| Directions for this task |
Single out the lines of the material that contain "with" and copy them.

| Source material |
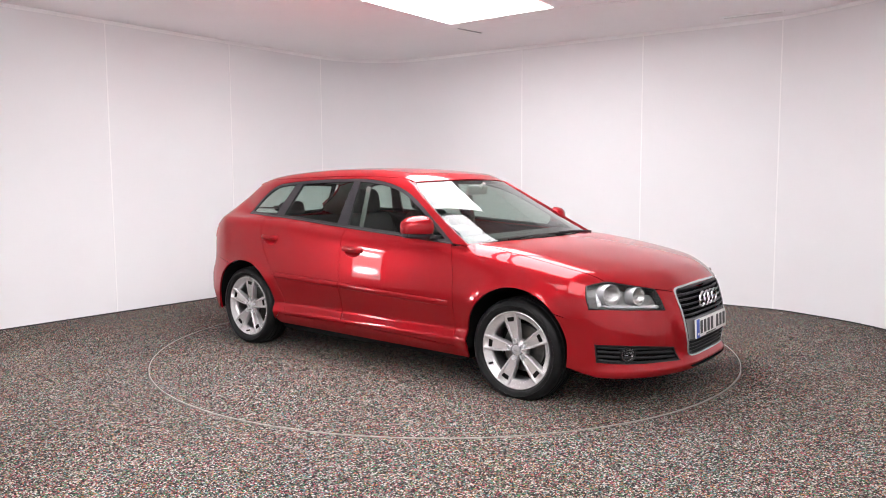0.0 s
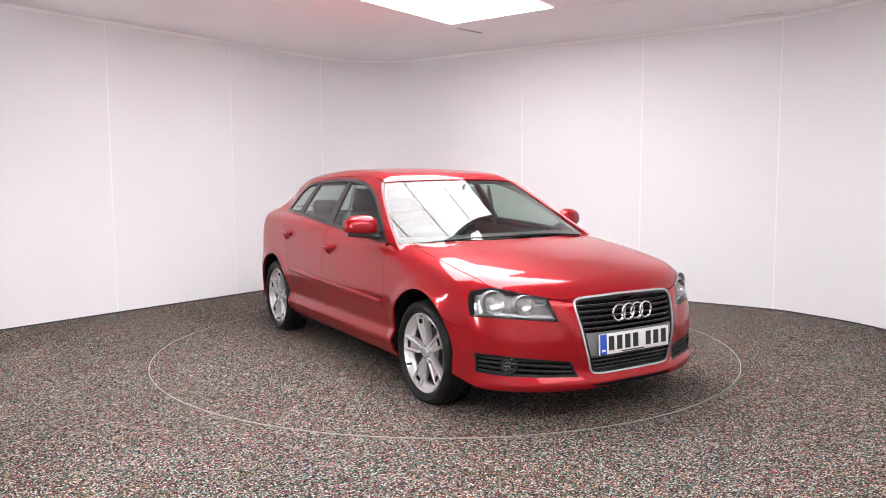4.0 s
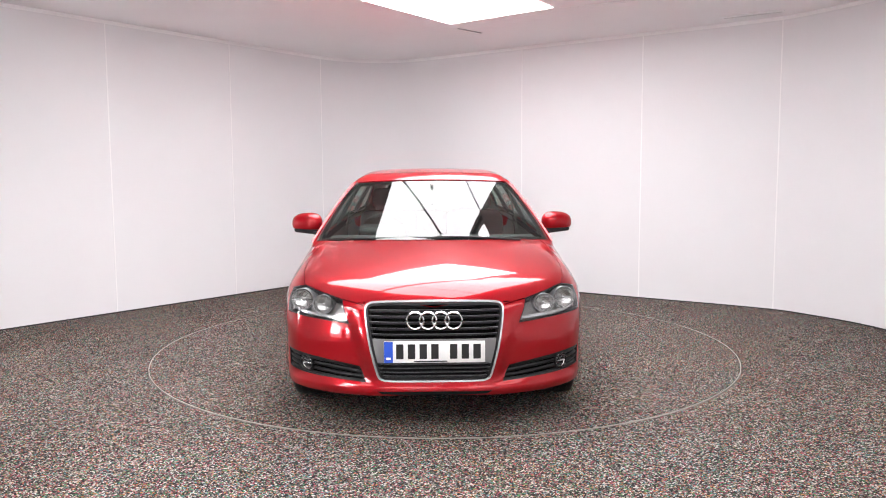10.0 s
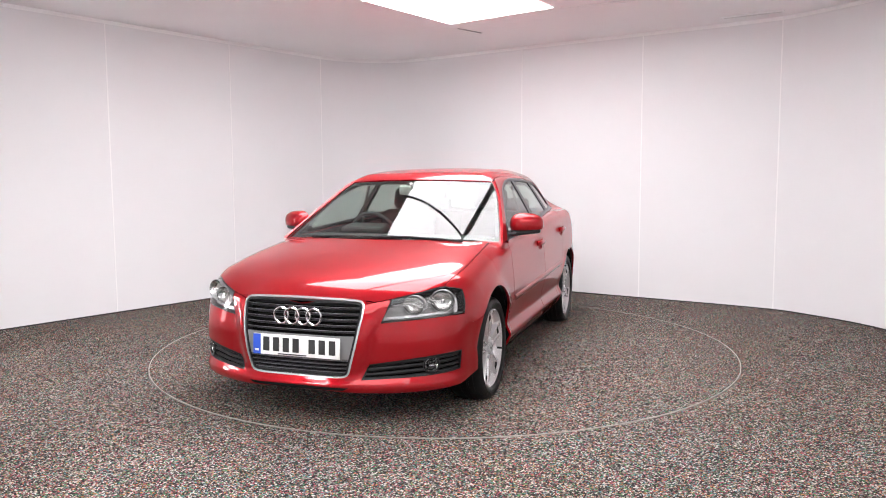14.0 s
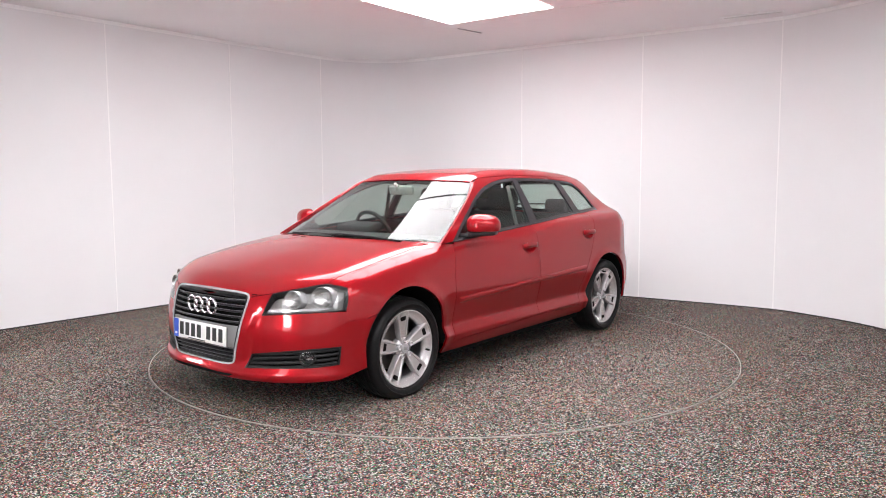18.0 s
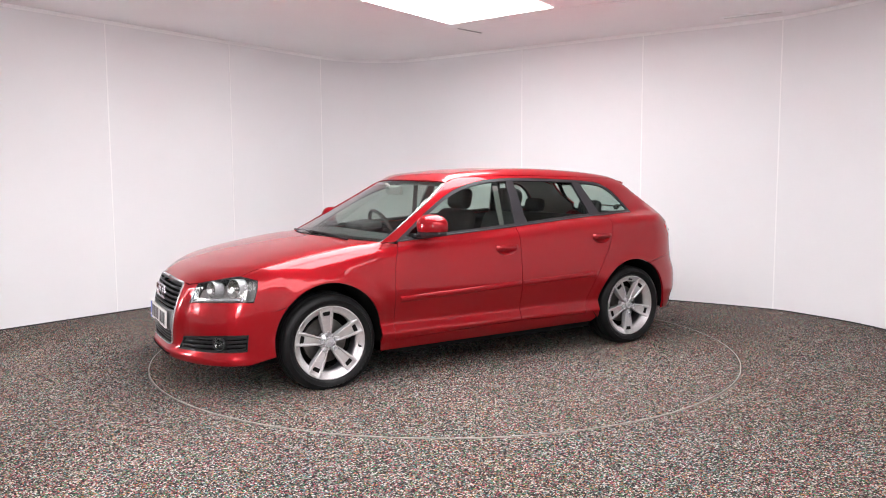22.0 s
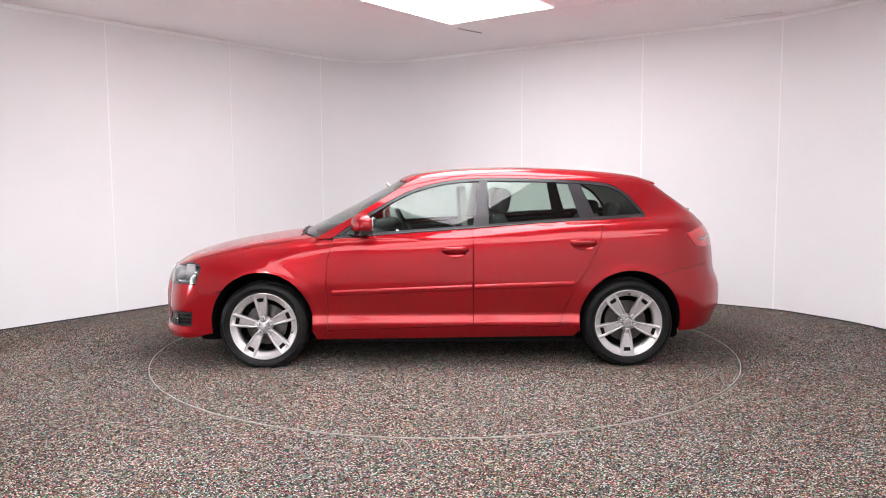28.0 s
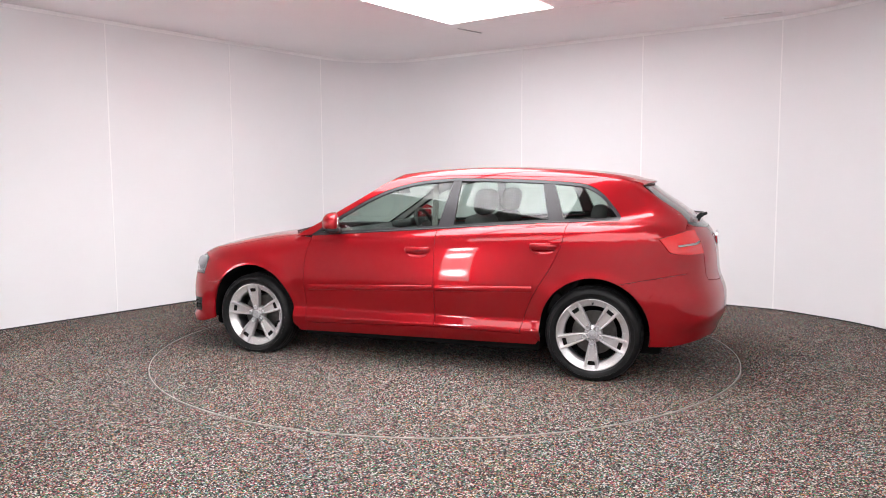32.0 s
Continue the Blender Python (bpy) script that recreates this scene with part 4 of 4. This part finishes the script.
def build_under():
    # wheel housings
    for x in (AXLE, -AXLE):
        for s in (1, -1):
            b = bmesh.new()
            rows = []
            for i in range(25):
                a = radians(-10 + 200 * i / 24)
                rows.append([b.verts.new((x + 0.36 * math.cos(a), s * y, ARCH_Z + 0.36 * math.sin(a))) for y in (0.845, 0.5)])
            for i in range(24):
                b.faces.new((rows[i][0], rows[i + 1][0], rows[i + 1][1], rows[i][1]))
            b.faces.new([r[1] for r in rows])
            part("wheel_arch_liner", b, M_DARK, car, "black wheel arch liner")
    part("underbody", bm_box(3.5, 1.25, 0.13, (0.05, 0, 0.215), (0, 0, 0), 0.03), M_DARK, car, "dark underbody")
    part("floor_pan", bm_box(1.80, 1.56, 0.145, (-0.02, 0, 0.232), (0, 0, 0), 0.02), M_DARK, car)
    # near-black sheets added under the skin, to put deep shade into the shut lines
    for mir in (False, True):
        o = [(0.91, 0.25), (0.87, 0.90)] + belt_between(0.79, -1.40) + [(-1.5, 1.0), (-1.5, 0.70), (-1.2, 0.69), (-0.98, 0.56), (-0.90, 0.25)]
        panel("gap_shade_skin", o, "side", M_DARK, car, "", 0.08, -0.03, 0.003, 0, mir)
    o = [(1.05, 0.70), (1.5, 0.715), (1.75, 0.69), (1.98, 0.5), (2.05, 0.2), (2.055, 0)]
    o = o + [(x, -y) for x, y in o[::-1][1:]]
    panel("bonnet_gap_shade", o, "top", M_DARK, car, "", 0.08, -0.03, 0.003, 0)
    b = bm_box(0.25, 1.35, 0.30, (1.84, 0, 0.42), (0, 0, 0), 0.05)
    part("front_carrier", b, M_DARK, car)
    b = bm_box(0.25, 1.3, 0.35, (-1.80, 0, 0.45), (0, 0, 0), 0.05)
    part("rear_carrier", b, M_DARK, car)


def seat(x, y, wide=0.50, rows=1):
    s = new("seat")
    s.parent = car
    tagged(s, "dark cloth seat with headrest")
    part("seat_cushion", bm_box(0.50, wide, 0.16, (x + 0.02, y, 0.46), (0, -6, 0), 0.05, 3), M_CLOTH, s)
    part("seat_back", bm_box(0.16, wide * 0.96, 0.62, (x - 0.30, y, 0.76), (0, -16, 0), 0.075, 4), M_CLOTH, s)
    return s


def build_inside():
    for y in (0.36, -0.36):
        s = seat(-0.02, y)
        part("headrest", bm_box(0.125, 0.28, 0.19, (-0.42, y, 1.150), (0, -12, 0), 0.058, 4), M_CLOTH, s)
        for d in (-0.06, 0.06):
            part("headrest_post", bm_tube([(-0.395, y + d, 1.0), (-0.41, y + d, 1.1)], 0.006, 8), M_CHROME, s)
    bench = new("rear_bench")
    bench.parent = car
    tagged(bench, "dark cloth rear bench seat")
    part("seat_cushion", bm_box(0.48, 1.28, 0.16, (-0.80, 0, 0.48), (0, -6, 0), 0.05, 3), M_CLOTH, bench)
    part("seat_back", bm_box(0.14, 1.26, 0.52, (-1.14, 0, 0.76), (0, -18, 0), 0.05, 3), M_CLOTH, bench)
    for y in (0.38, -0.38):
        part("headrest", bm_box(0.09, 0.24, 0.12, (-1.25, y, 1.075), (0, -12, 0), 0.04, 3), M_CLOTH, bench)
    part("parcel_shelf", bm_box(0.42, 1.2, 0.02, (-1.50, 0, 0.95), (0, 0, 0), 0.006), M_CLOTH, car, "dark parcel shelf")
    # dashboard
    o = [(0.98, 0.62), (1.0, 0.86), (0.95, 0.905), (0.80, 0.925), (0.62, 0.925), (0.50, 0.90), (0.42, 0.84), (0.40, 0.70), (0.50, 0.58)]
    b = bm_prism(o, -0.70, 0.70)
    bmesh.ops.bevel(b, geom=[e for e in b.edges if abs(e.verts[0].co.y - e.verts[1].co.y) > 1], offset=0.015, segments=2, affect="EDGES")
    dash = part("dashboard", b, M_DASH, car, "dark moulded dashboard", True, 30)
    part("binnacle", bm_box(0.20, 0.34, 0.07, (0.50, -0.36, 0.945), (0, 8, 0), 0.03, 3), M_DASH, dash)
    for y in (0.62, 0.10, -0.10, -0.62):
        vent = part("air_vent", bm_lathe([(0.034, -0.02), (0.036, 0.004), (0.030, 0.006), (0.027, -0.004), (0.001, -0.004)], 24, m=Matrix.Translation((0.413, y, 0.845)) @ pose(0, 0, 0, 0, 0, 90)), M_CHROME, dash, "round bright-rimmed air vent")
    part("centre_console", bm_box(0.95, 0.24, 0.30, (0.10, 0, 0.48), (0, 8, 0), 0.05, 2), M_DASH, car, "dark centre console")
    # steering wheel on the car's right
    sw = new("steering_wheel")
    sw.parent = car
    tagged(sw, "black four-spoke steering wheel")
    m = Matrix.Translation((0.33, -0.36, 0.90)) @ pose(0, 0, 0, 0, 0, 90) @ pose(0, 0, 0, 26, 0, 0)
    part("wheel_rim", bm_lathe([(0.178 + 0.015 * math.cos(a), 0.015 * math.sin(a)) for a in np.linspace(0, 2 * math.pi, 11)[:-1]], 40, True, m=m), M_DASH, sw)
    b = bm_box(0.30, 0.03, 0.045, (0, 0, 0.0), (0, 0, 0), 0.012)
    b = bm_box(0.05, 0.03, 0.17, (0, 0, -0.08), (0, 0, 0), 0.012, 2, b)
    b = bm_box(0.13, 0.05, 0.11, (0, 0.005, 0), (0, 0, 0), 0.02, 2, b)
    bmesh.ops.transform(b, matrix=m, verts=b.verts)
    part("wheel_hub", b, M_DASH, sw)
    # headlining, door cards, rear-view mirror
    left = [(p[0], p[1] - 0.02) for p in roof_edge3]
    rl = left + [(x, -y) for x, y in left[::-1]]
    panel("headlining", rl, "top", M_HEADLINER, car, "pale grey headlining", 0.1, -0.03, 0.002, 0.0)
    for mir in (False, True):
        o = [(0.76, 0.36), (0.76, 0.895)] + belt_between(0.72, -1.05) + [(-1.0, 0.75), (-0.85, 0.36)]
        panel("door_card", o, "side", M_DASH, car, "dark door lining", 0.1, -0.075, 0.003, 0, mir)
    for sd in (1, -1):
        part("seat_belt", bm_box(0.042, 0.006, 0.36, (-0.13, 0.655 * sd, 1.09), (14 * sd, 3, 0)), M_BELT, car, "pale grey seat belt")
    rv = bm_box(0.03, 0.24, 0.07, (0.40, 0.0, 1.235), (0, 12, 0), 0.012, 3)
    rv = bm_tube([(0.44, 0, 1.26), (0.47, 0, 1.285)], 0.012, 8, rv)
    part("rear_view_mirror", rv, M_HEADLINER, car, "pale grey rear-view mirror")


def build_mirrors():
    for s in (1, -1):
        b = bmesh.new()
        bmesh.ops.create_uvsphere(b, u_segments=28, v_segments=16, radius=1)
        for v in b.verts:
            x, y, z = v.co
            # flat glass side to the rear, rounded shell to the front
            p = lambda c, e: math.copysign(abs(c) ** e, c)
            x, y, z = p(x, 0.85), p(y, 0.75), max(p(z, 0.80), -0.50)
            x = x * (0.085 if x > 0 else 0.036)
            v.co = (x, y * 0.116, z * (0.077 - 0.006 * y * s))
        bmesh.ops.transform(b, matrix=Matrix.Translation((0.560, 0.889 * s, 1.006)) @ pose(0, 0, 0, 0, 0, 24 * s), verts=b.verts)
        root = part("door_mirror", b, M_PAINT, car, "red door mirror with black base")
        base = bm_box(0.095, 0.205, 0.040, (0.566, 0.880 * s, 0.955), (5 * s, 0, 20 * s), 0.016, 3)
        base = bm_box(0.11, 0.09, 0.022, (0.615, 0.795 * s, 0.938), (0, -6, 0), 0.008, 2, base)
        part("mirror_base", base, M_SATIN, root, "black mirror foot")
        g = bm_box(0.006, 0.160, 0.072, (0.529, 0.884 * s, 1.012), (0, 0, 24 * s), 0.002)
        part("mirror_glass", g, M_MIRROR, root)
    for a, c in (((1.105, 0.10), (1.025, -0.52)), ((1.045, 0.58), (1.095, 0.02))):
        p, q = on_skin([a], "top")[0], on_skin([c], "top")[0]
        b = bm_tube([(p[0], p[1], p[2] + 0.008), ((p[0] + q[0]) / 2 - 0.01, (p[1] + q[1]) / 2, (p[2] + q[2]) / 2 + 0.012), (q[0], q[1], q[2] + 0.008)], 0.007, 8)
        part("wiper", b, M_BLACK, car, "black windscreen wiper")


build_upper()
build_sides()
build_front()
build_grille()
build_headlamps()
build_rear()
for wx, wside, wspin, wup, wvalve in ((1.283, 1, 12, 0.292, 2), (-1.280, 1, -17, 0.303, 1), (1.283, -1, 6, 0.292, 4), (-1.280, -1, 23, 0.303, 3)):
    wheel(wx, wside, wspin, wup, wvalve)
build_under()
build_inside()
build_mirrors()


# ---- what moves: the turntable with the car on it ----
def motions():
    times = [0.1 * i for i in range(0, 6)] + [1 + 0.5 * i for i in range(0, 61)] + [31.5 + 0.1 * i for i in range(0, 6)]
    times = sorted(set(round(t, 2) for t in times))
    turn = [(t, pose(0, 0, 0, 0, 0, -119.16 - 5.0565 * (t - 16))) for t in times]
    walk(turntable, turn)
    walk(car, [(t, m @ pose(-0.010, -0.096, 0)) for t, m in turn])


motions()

| Response to the exercise |
Continue the Blender Python (bpy) script that recreates this scene with part 4 of 4. This part finishes the script.
    tagged(s, "dark cloth seat with headrest")
        root = part("door_mirror", b, M_PAINT, car, "red door mirror with black base")
# ---- what moves: the turntable with the car on it ----